* start PROVIDED DATA *
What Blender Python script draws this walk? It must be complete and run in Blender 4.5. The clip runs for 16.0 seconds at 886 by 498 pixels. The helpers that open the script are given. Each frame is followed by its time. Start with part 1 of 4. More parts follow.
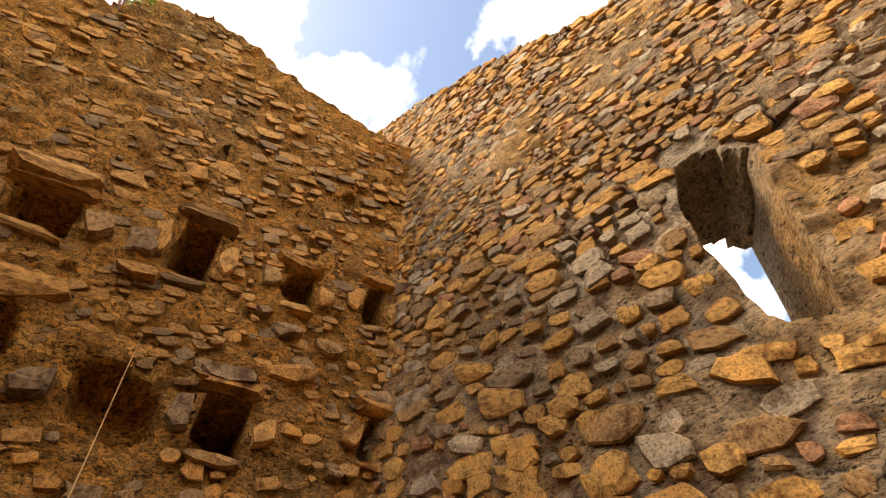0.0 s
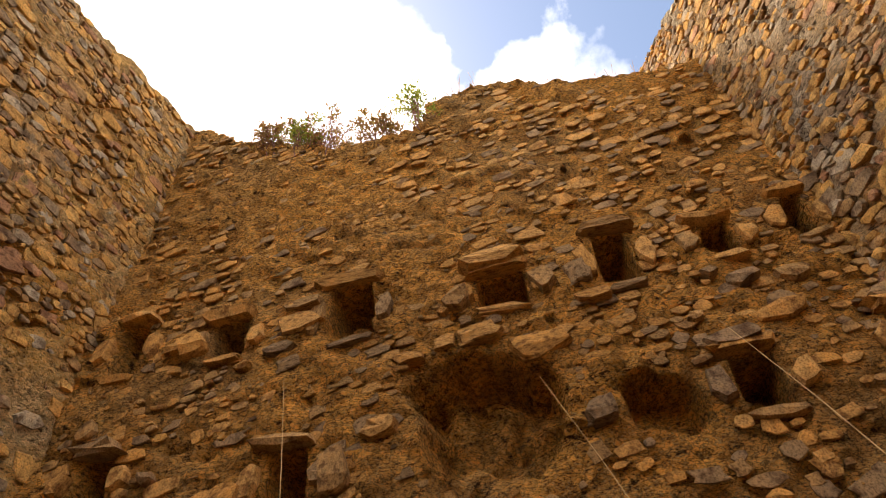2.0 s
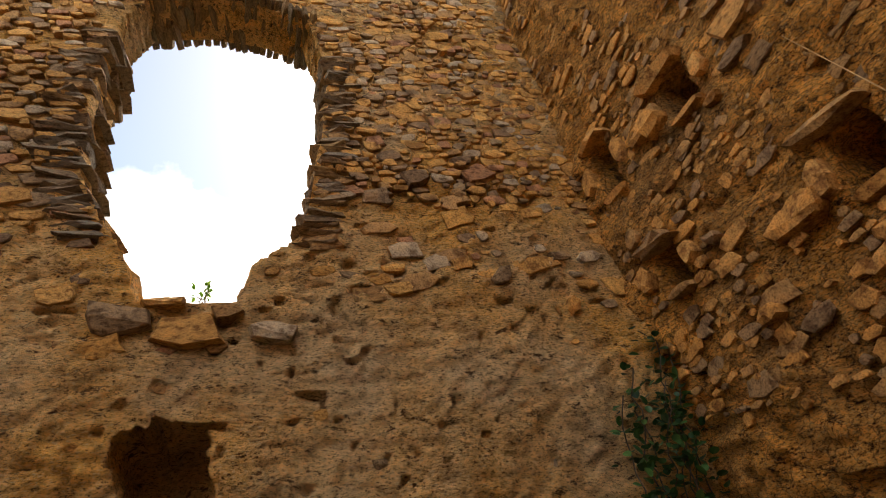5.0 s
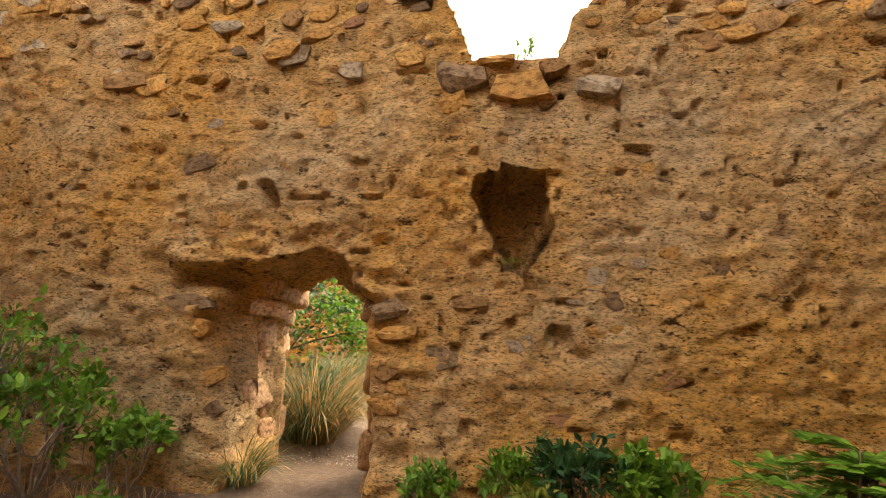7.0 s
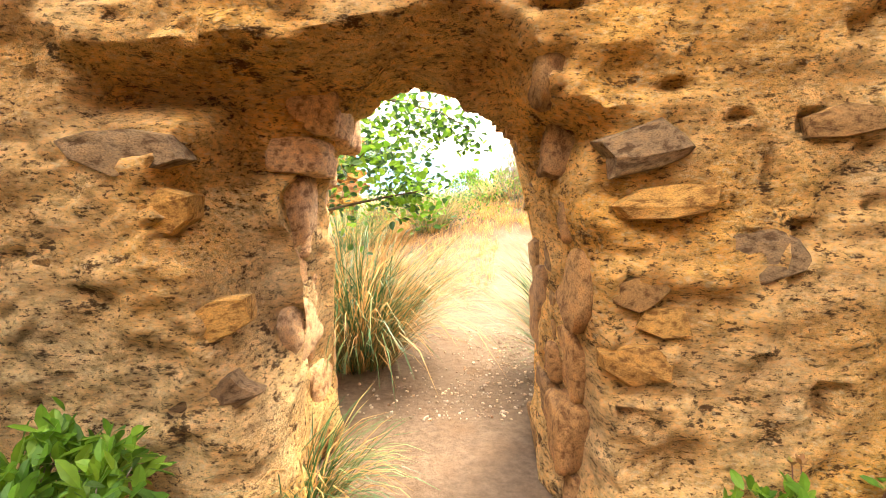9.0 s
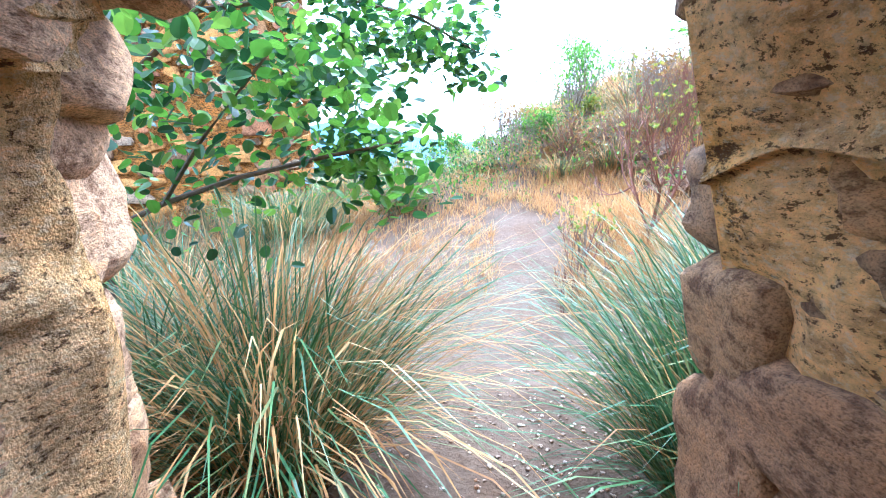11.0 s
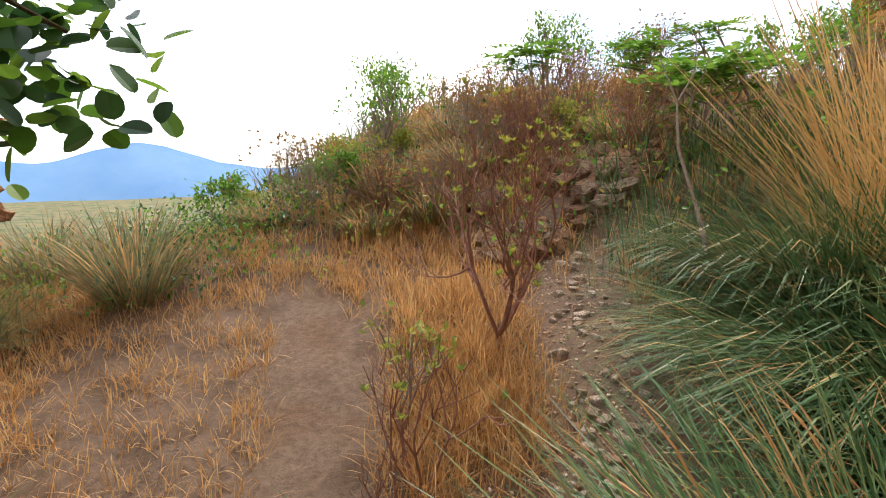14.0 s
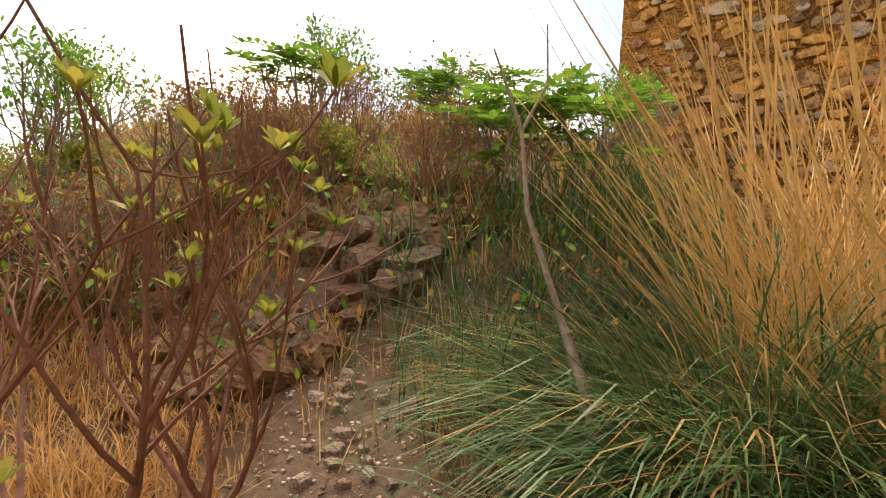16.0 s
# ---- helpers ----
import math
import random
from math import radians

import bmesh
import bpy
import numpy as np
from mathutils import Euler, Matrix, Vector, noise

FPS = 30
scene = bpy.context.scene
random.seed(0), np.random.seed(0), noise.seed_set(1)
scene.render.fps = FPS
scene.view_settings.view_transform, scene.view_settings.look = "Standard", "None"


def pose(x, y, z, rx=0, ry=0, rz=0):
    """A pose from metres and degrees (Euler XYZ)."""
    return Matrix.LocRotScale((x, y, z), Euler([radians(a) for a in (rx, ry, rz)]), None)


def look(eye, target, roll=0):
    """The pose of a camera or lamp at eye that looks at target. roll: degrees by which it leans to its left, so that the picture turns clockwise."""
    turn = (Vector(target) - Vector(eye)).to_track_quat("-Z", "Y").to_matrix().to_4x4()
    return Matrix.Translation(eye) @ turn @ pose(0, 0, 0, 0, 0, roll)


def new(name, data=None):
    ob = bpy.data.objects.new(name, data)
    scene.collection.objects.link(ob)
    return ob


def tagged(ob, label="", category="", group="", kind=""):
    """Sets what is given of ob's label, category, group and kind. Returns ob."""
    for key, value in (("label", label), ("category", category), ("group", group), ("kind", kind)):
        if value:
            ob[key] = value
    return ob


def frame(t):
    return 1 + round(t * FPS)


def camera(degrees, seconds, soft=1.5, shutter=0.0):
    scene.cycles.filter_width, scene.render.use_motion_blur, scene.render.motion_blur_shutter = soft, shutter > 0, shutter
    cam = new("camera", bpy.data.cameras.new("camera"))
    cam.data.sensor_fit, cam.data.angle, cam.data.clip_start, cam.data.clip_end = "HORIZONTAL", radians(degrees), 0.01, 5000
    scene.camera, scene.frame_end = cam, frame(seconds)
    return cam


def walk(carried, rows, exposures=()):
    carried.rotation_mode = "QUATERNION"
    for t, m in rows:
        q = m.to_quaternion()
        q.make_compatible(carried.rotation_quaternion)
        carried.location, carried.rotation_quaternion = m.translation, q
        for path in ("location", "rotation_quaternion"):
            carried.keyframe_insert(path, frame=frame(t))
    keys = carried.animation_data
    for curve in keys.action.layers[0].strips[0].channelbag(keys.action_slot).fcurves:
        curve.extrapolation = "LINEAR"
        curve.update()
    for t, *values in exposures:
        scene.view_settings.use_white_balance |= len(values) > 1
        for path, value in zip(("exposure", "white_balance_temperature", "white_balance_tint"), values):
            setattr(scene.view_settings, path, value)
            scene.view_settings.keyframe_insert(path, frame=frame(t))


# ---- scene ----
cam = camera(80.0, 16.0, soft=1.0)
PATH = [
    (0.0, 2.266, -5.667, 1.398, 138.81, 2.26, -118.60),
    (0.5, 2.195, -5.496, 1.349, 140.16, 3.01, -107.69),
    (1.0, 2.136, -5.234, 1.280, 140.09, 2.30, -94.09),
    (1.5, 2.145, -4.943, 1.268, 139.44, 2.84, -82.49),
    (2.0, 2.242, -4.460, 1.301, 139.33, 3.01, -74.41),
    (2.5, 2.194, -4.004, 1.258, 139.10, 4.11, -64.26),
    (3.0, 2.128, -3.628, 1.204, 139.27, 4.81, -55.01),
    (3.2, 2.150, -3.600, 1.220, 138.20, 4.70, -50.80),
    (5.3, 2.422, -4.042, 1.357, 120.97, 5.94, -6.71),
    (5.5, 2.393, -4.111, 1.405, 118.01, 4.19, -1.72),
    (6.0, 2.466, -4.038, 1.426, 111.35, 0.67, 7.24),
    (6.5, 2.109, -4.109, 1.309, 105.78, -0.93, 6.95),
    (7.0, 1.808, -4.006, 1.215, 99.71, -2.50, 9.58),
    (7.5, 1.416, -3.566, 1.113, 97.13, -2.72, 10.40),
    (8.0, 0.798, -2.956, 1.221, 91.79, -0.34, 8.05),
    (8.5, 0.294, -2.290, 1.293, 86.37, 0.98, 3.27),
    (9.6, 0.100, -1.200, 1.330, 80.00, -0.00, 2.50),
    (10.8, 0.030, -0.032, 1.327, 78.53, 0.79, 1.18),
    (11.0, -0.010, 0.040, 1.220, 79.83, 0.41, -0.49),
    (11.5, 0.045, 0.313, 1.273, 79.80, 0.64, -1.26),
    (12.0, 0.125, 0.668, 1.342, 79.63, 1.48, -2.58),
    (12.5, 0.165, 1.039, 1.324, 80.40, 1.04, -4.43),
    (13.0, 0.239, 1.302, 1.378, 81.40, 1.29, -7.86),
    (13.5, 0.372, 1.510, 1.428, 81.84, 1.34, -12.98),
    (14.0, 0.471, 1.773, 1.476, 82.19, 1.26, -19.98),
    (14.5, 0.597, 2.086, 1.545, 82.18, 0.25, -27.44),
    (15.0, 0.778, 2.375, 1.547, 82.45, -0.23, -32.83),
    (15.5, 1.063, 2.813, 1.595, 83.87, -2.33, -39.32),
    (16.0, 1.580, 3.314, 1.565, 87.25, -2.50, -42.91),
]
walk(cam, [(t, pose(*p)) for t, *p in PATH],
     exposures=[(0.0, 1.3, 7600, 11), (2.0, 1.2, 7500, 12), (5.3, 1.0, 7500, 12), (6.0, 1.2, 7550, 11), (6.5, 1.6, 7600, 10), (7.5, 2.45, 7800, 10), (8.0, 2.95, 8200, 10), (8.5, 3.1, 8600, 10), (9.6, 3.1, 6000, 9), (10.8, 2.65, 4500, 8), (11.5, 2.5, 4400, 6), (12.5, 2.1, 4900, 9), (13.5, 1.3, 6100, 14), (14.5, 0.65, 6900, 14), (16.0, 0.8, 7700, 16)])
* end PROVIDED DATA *
* start PROVIDED DATA *
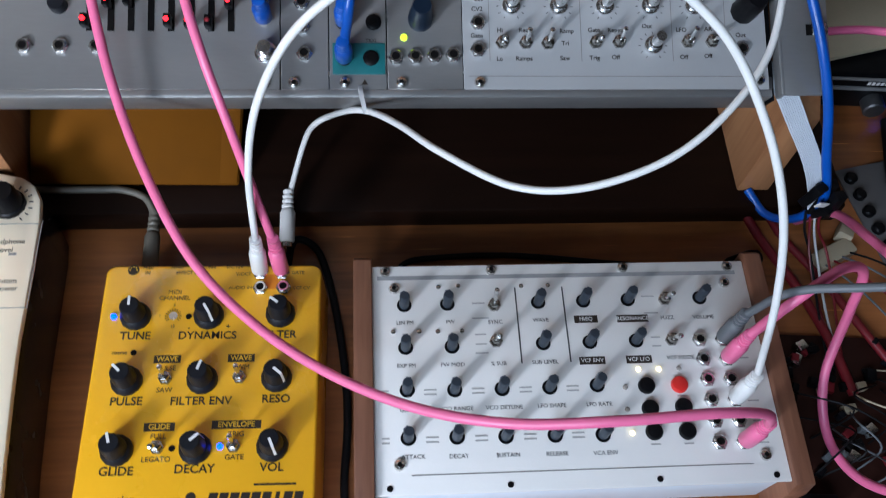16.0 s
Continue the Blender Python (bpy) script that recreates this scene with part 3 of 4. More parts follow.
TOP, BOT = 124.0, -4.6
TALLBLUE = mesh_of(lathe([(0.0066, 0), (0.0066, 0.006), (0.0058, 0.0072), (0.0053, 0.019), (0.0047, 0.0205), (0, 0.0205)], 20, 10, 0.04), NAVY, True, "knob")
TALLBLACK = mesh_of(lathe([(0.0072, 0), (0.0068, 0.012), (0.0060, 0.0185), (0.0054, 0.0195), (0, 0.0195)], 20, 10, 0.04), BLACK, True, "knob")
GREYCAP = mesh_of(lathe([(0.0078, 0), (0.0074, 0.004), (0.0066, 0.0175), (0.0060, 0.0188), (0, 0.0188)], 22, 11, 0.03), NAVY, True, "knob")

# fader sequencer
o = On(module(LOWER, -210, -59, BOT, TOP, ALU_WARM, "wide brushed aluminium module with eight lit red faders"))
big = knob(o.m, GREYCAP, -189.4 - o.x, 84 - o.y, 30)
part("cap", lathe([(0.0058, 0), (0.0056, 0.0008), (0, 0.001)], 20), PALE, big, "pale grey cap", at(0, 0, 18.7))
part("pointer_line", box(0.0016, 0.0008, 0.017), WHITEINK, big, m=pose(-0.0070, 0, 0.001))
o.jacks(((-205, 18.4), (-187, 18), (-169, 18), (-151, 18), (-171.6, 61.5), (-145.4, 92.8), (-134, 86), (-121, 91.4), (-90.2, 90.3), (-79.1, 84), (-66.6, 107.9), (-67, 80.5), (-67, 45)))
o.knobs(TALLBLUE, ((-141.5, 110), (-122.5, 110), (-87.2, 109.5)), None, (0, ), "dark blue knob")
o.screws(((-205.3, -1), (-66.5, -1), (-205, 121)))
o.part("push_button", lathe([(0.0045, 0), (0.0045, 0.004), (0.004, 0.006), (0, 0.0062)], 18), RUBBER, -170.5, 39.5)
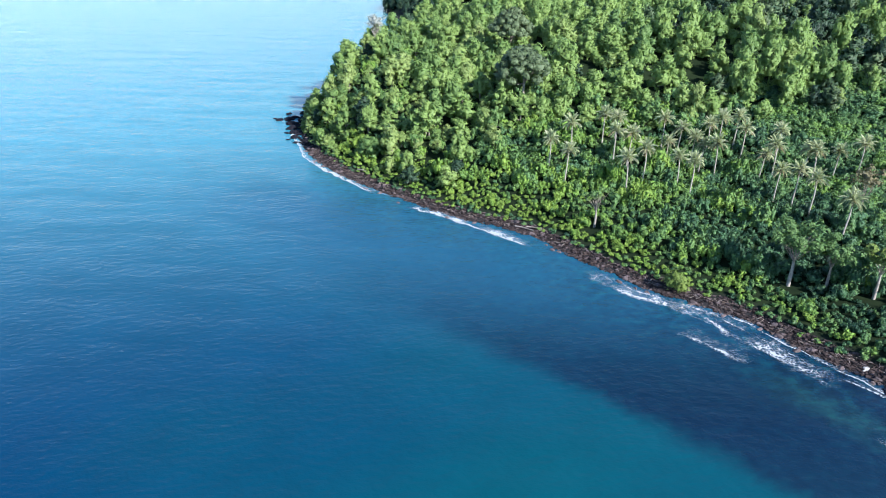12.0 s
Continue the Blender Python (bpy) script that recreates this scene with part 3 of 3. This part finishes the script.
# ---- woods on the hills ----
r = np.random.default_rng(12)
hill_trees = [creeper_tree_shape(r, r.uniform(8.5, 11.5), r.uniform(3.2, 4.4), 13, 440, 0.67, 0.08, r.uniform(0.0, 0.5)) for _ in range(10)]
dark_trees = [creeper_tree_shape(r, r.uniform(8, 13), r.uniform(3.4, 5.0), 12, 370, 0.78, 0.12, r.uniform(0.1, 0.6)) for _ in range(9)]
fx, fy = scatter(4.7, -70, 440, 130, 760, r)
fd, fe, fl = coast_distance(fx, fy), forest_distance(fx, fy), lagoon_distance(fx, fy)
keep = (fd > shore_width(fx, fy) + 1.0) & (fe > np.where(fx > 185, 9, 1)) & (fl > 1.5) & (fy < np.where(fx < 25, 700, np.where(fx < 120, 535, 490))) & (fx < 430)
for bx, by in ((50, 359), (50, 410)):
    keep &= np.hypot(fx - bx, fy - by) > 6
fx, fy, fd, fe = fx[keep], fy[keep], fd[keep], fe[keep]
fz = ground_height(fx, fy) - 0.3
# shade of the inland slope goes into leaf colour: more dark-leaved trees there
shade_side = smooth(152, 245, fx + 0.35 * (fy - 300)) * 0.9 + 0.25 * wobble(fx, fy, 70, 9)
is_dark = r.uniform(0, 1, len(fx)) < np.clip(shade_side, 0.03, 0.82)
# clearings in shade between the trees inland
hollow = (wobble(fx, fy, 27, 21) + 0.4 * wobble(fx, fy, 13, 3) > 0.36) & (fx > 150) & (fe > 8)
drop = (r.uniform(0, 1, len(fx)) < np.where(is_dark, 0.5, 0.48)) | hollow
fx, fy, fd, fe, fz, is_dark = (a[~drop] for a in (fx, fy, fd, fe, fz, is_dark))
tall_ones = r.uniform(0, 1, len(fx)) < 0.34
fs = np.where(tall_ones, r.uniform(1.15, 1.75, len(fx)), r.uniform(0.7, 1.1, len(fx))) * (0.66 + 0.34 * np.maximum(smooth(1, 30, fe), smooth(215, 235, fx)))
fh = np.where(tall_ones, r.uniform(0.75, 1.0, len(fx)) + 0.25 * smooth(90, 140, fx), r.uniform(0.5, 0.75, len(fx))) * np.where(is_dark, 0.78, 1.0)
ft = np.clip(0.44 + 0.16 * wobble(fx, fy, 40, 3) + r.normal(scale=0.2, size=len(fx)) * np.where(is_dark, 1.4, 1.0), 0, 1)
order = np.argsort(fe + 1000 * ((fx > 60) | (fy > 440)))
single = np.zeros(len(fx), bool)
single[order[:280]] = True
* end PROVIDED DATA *
* start PROVIDED DATA *
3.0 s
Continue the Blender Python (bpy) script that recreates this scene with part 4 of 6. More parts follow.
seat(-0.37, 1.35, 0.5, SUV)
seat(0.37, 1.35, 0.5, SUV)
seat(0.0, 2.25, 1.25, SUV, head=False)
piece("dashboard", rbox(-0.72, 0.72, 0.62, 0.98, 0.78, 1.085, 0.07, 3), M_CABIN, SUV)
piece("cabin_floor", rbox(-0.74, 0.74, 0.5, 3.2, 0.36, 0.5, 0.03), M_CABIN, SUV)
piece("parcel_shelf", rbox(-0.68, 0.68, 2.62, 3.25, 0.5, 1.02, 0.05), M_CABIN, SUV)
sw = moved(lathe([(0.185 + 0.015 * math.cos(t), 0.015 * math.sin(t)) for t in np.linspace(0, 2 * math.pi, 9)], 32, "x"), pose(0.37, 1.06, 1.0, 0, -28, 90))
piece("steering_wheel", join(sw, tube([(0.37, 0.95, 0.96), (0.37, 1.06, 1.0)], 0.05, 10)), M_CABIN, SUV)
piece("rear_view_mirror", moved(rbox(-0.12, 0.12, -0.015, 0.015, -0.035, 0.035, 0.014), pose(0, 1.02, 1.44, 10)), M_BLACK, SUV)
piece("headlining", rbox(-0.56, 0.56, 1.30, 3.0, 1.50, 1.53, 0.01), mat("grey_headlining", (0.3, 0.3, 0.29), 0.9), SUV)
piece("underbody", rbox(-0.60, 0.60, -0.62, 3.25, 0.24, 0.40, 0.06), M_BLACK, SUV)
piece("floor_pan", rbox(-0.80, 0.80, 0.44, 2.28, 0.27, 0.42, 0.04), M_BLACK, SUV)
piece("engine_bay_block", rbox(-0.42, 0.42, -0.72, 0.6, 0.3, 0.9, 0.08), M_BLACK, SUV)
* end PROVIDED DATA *
> STATED EXERCISE:
Starting at the line that holds "keys = carried.animation_data", copy each line exactly and stop after the line that holds "scene.view_settings.keyframe_insert(path, frame=frame(t))".

> REPLY:
    keys = carried.animation_data
    for curve in keys.action.layers[0].strips[0].channelbag(keys.action_slot).fcurves:
        curve.extrapolation = "LINEAR"
        curve.update()
    for t, *values in exposures:
        scene.view_settings.use_white_balance |= len(values) > 1
        for path, value in zip(("exposure", "white_balance_temperature", "white_balance_tint"), values):
            setattr(scene.view_settings, path, value)
            scene.view_settings.keyframe_insert(path, frame=frame(t))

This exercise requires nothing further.